Aujourd’hui une double actualité illustre plus que jamais l’attachement de l’artiste au territoire Arlésien et son fort lien avec les acteurs locaux. Du 29 octobre 2021 à la fin septembre 2022, Lee Ufan présente l’exposition Requiem à la nécropole des Alyscamps dans le cadre des célébrations que la ville d’Arles organise cette année pour fêter les 40 ans de l’inscription de son riche patrimoine romain et roman sur la liste du patrimoine mondial de l’Unesco. Lee Ufan a composé un parcours constitué d’œuvres nouvelles, parfois inédites, spécialement pensé pour entrer en résonance avec la nécropole antique.

Cette exposition s’inscrit naturellement dans le cadre des célébrations du 40ème anniversaire de l’inscription des monuments arlésiens par l’Unesco, dans l’un des huit sites retenus, les Alyscamps que la Ville met exceptionnellement à disposition de l’artiste.

Son inauguration se fait à la même date que les célébrations organisées par la Ville, autour d’expositions, de colloques et de divers événements.

Au printemps 2022, ouvrira au cœur de l’Hôtel Vernon, hôtel particulier construit entre le XVIème et le XVIIIème siècle, situé dans les vieux quartiers d’Arles, Lee Ufan Arles espace d’exposition sur 3 étages présentant des œuvres de l’artiste et proposant également une librairie boutique et des espaces de médiation et de réception. Après ses expositions au château de Versailles en 2014 ou au Centre Pompidou Metz en 2019, Lee Ufan écrit une nouvelle page de sa relation passionnée avec la France.

 

Interview de Lee Ufan par Alfred Pacquement. 

 

Alfred Pacquement : Qu’avez-vous ressenti en découvrant ce site des Alyscamps que vous ne connaissiez pas auparavant ?

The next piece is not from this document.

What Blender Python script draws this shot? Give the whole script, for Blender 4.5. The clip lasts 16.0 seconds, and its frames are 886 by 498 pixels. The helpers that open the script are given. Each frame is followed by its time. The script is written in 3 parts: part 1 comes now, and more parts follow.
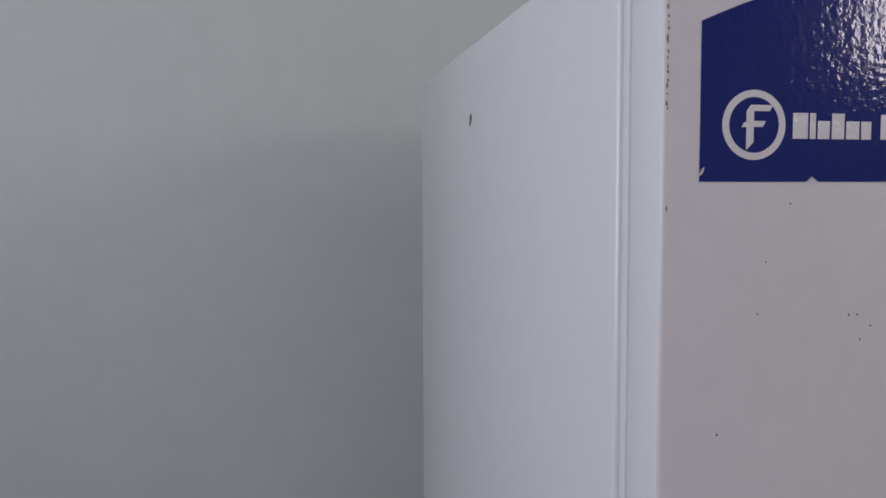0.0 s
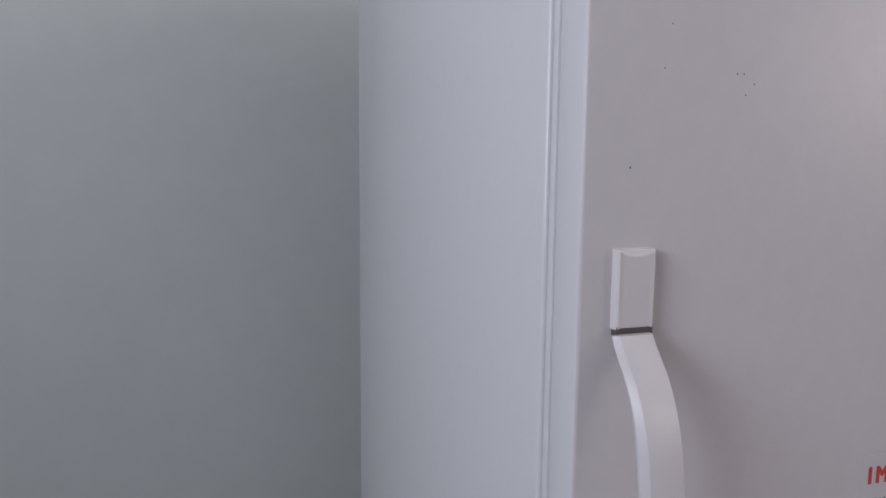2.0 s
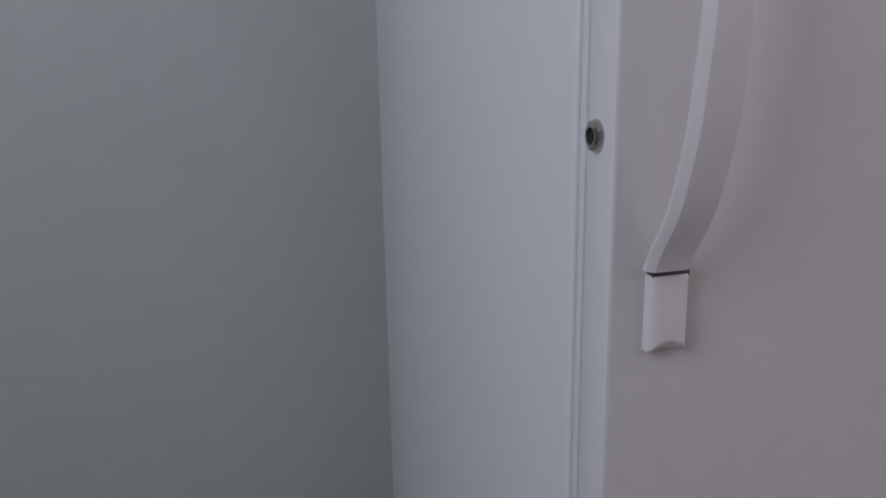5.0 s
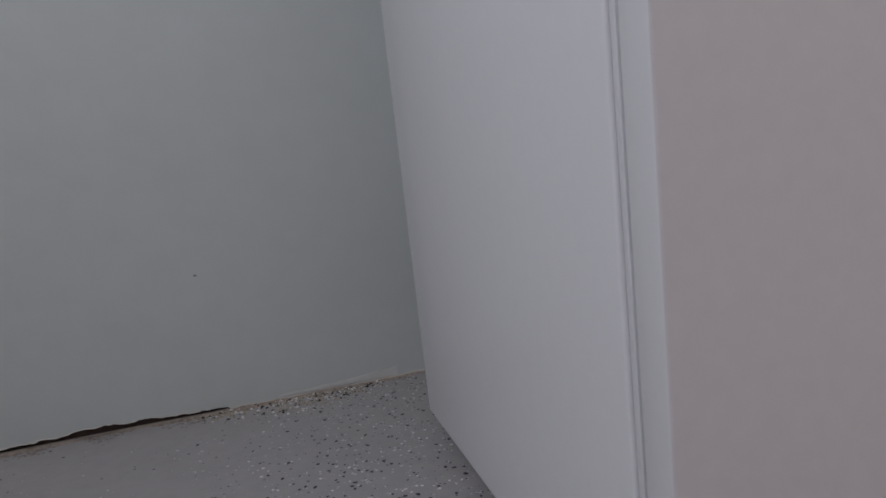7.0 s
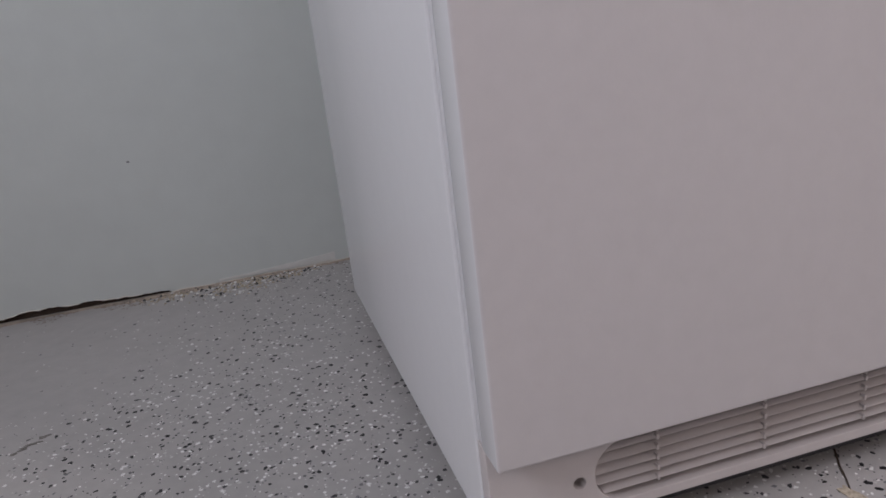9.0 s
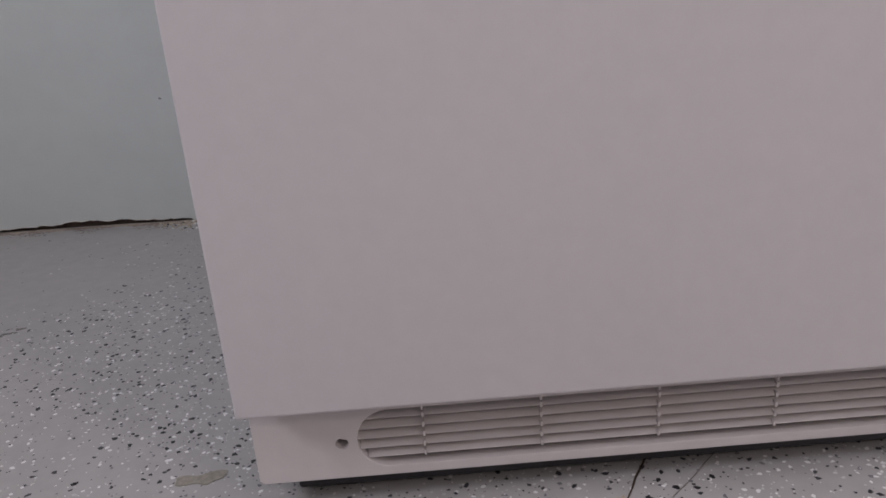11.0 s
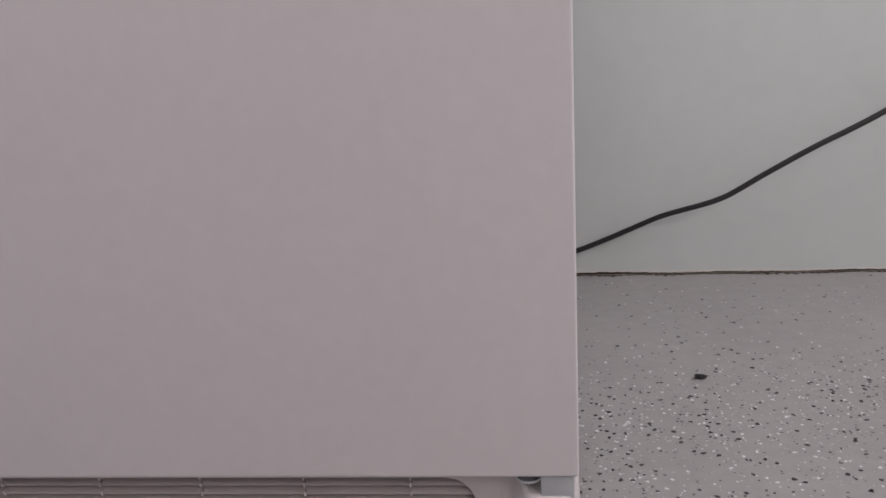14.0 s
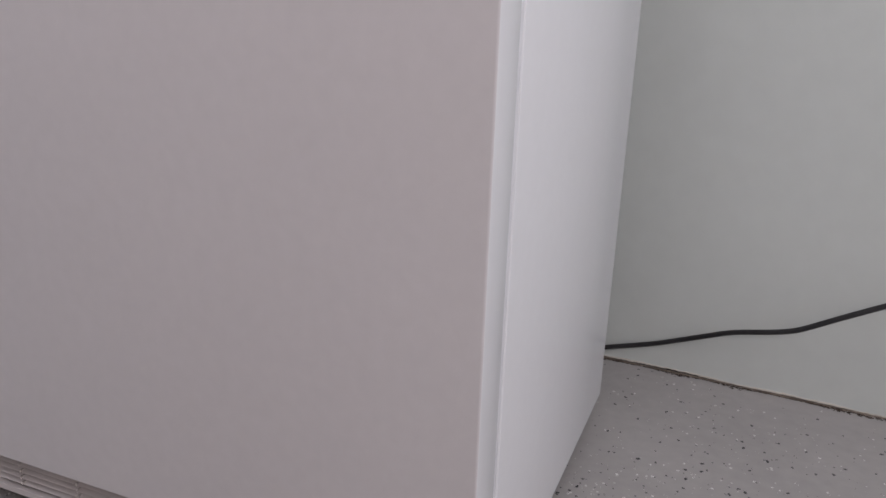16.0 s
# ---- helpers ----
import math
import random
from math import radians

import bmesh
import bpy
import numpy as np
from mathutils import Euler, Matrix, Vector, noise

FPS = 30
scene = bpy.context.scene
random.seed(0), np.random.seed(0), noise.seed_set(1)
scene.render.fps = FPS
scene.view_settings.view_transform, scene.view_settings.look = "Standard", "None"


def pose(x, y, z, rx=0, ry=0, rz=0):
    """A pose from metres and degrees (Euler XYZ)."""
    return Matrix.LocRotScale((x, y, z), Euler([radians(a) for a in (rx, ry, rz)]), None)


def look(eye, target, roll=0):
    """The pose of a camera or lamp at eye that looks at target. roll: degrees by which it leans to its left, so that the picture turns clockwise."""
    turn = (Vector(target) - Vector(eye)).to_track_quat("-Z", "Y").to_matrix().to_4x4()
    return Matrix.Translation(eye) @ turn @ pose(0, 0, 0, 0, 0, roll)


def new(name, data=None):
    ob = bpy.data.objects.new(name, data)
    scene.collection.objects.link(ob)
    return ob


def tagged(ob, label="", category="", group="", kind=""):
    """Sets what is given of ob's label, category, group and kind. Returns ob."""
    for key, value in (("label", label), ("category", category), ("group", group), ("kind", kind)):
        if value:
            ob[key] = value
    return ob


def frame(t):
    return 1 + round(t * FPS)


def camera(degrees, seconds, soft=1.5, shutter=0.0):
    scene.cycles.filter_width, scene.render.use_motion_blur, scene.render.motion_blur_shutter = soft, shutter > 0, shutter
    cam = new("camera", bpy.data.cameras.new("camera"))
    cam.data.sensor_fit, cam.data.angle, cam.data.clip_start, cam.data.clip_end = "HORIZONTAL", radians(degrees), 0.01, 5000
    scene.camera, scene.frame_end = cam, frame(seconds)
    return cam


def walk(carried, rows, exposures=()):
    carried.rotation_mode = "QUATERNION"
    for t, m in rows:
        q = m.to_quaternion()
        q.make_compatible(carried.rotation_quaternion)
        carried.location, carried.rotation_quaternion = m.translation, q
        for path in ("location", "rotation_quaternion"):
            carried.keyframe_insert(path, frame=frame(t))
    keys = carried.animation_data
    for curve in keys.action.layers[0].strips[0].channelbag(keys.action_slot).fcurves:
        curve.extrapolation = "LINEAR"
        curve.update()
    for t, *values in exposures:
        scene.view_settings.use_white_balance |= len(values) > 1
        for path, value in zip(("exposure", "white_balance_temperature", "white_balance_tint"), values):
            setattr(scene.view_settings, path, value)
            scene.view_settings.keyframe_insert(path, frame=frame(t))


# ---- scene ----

Lee Ufan : Dès l’entrée, j’ai compris que j’étais dans une nécropole en ruines.
Il se trouve que personnellement, j’aime les ruines. C’est un endroit où le passé est derrière nous. Lorsque je m’y trouve il y a quelque chose qui ne passe pas, qui reste toujours en retrait. On peut y voir l’image de ce qui est en train de disparaître.
On ne peut même pas affirmer qu’il y ait quelque chose qui se soit véritablement passé ; c’est ambigu ; est ce que c’était vraiment réel ? C’est ce genre de choses que je ressens.

 

A. P. : J’ai noté une phrase dans les textes que vous avez écrits à l’occasion
de cette exposition : « Je souhaite que ceux qui viendront aux Alyscamps rencontrent leur propre mort et la mort universelle par l’intermédiaire des œuvres que je vais produire. »
Ce qui m’a beaucoup intéressé dans cette phrase, c’est précisément cette idée que les œuvres qui, pour certaines d’entre elles sont des œuvres nouvelles,
tout au moins qui empruntent des nouveaux chemins, sont peut-être stimulées par ces lieux chargés d’histoire et de spiritualité.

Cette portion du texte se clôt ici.